For a few years, Todd couldn’t hit any shots. He had the swing yips. In 2014, he won the Byron Nelson Championship. In 2015, he had four top 10s. Then, from 2016 to ’18, he played in 44 events – and didn’t get paid in 39 of them. Todd, according to various reports, had considered opening a pizza franchise. 

He went downstairs. 

After 2018, Todd took time off. He met with teacher Bradley Hughes. According to Golfweek, he read, at the suggestion of his caddie, “The Phenomenon: Pressure, the Yips, and the Pitch that Changed My Life,” by Rick Ankiel, a pitcher who battled the yips. Todd worked on his swing in his basement. 

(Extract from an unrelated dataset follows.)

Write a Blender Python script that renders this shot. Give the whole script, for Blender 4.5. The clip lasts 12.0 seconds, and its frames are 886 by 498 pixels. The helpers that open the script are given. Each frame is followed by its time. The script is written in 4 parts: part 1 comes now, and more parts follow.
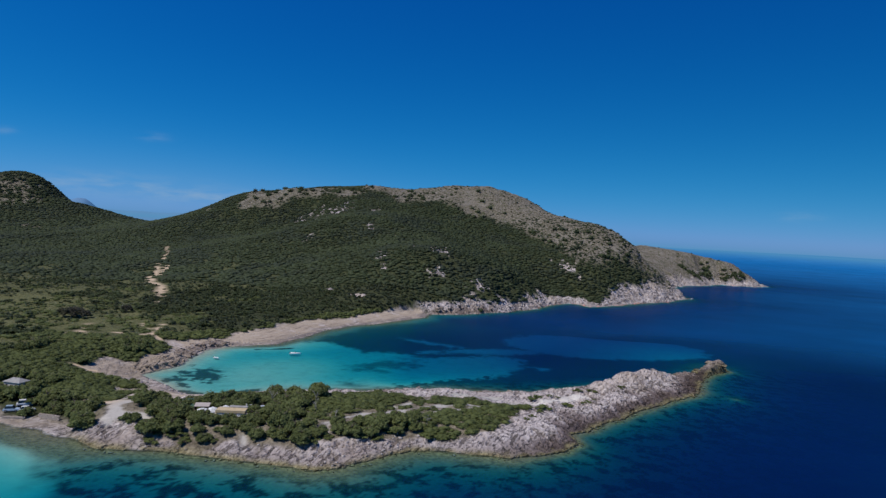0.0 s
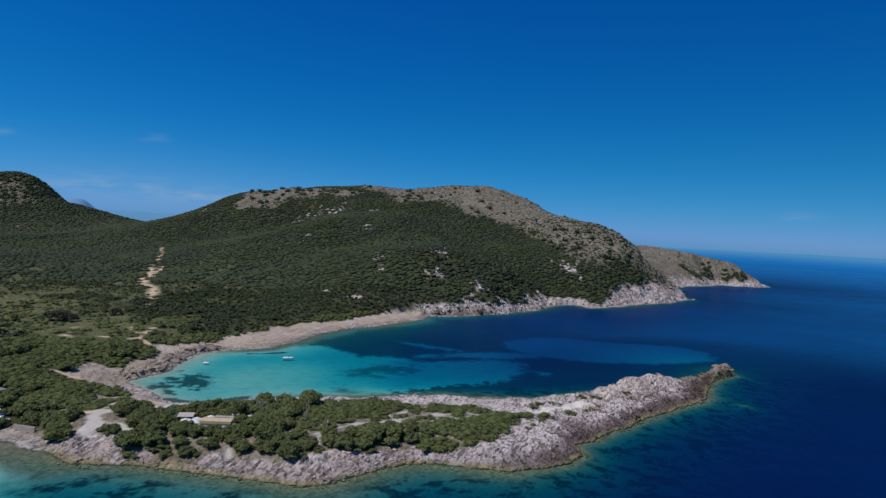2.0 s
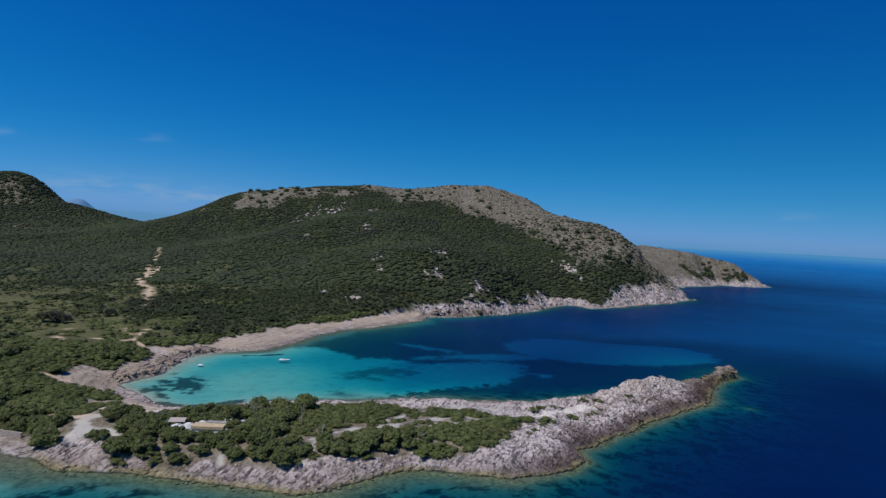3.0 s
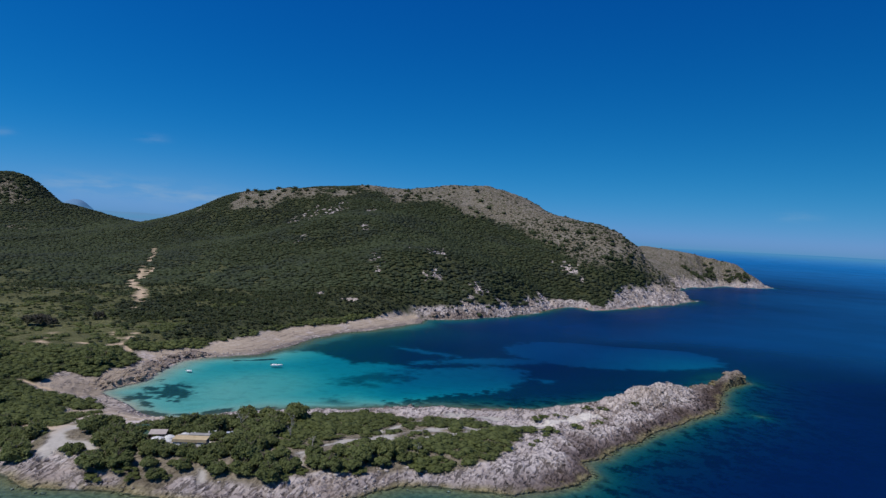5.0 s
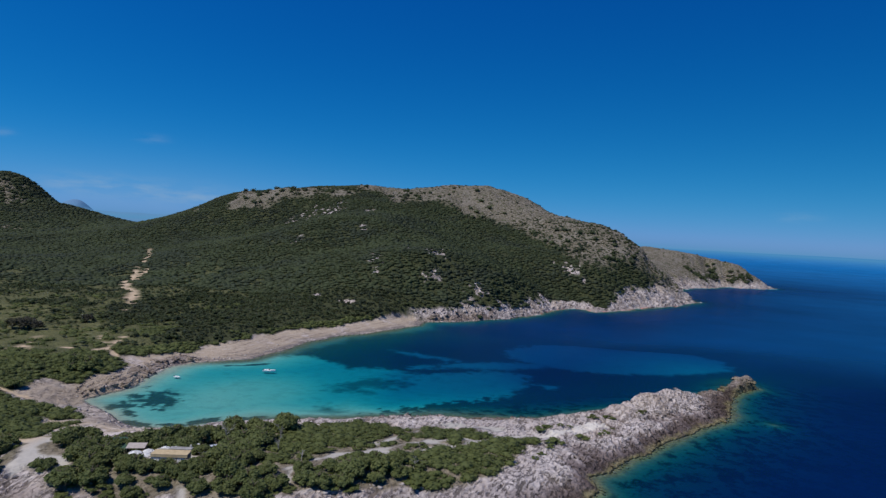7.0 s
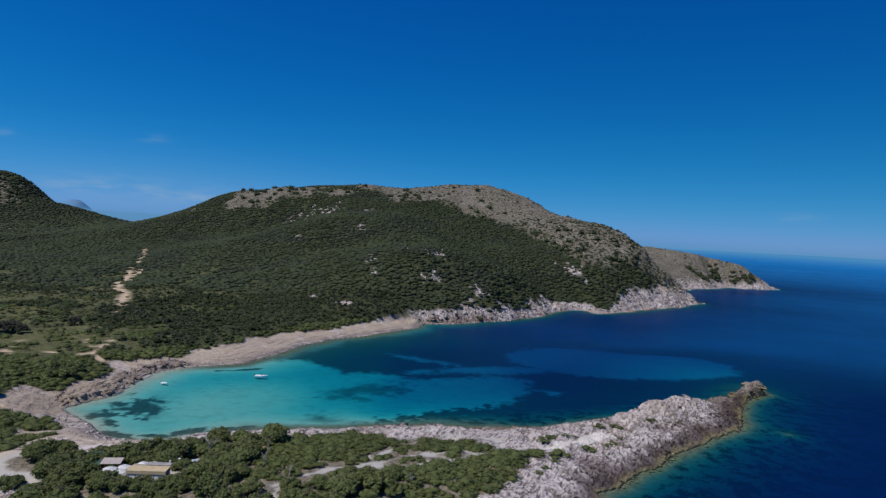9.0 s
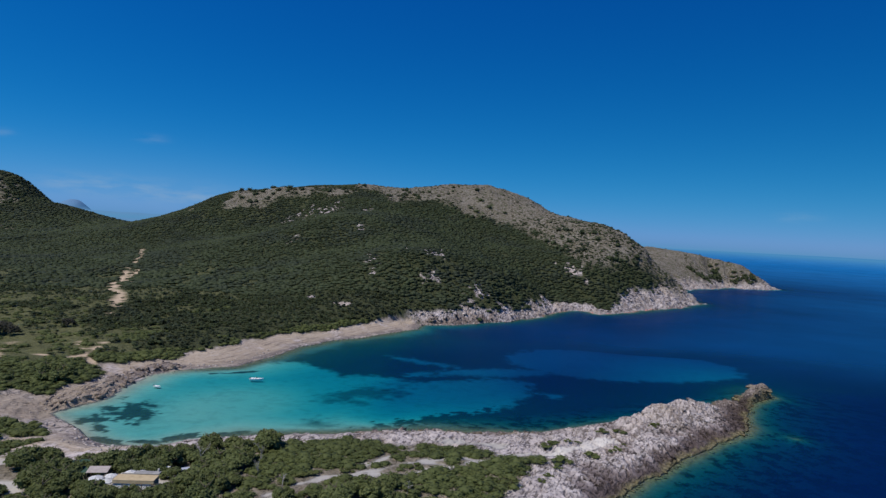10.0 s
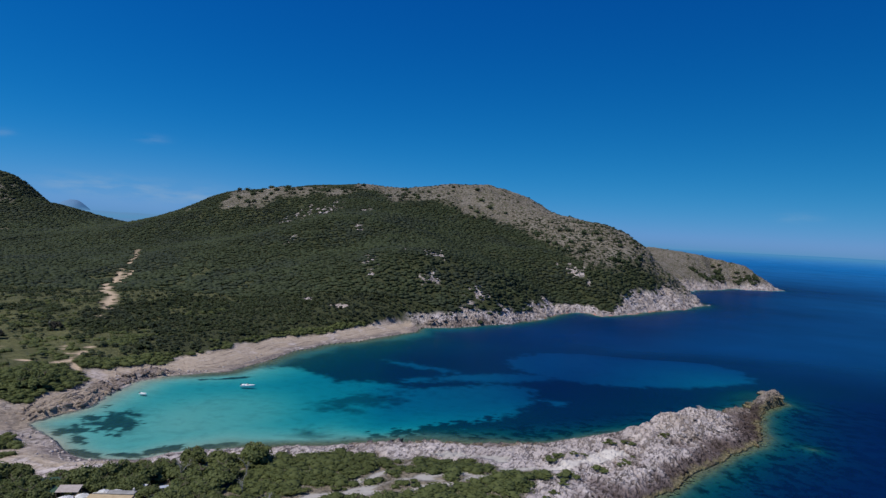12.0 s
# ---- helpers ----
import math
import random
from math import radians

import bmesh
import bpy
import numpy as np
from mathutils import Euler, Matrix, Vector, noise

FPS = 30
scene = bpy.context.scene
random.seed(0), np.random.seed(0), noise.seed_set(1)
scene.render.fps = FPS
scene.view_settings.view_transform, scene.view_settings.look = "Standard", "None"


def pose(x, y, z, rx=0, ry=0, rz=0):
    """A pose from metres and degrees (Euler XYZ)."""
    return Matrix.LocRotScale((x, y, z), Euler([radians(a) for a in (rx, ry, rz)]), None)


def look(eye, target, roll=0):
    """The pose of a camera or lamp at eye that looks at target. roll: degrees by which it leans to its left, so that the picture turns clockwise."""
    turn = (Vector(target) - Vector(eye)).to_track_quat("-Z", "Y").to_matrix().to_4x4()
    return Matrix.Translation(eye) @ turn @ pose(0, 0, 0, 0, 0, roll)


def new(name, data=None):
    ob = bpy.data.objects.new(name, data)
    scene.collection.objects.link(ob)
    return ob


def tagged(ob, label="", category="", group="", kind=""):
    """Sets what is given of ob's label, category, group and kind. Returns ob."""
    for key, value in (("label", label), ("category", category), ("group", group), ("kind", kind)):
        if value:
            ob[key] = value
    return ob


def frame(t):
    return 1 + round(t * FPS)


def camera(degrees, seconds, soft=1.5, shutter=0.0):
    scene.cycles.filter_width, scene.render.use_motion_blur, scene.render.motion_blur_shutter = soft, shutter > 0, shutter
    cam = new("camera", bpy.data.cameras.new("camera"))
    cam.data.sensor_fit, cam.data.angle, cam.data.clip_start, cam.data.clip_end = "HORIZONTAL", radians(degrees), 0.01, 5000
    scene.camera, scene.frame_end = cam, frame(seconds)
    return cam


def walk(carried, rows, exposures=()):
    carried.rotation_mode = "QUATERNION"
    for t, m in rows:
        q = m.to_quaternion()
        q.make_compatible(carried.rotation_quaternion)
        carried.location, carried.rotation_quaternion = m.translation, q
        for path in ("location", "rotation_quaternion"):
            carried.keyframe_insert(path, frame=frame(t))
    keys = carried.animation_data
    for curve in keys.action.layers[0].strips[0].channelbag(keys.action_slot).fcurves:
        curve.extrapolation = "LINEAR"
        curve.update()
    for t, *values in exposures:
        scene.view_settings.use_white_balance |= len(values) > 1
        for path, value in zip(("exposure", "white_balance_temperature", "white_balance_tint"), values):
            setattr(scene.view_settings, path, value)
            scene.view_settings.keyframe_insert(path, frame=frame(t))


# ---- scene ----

Todd filled up a black gym bag and put it less than a foot ahead of his left foot. He placed a shoulder-length-long wooden board between his feet. He slapped the bag with an iron. He did the drill with both arms and one arm. Over and over. 

“Now the first drill for me that kind of helped sure up my golf swing, it was just learning the release pattern of how to take a club up here that is shallowed out and square it back up,” Todd said in a video shared by the PGA Tour’s Twitter account. 

A second drill focused on the follow-through. The bag and board remained. Todd moved the club just forward against the bag. Over and over. 

“So this post-impact drill is a good complement to the impact bag drill,” Todd said on the video. “So we are providing some resistance here with the board and with the bag. And then we are going to push through that resistance. So I’m developing strength and stability in my left side.”

In November last year, Todd won back-to-back events. In three other events this season, he held the lead after the third round, including last week at the World Golf Championships-FedEx St. Jude Invitational. At one point, he was ranked somewhere over 2,000 in the world. On Thursday, he shot a 65 to lead this year’s first major. 

The yips were gone. 

“A year ago I was talking to my manager about potentially opening up another business and not sure if I was going to keep playing,” Todd said after the Bermuda Championship, the first of his back-to-back wins last November. “So to turn it around in one year and regain status and then have a big win this like this is just a dream come true and hopefully a springboard to a really long, successful career out here.”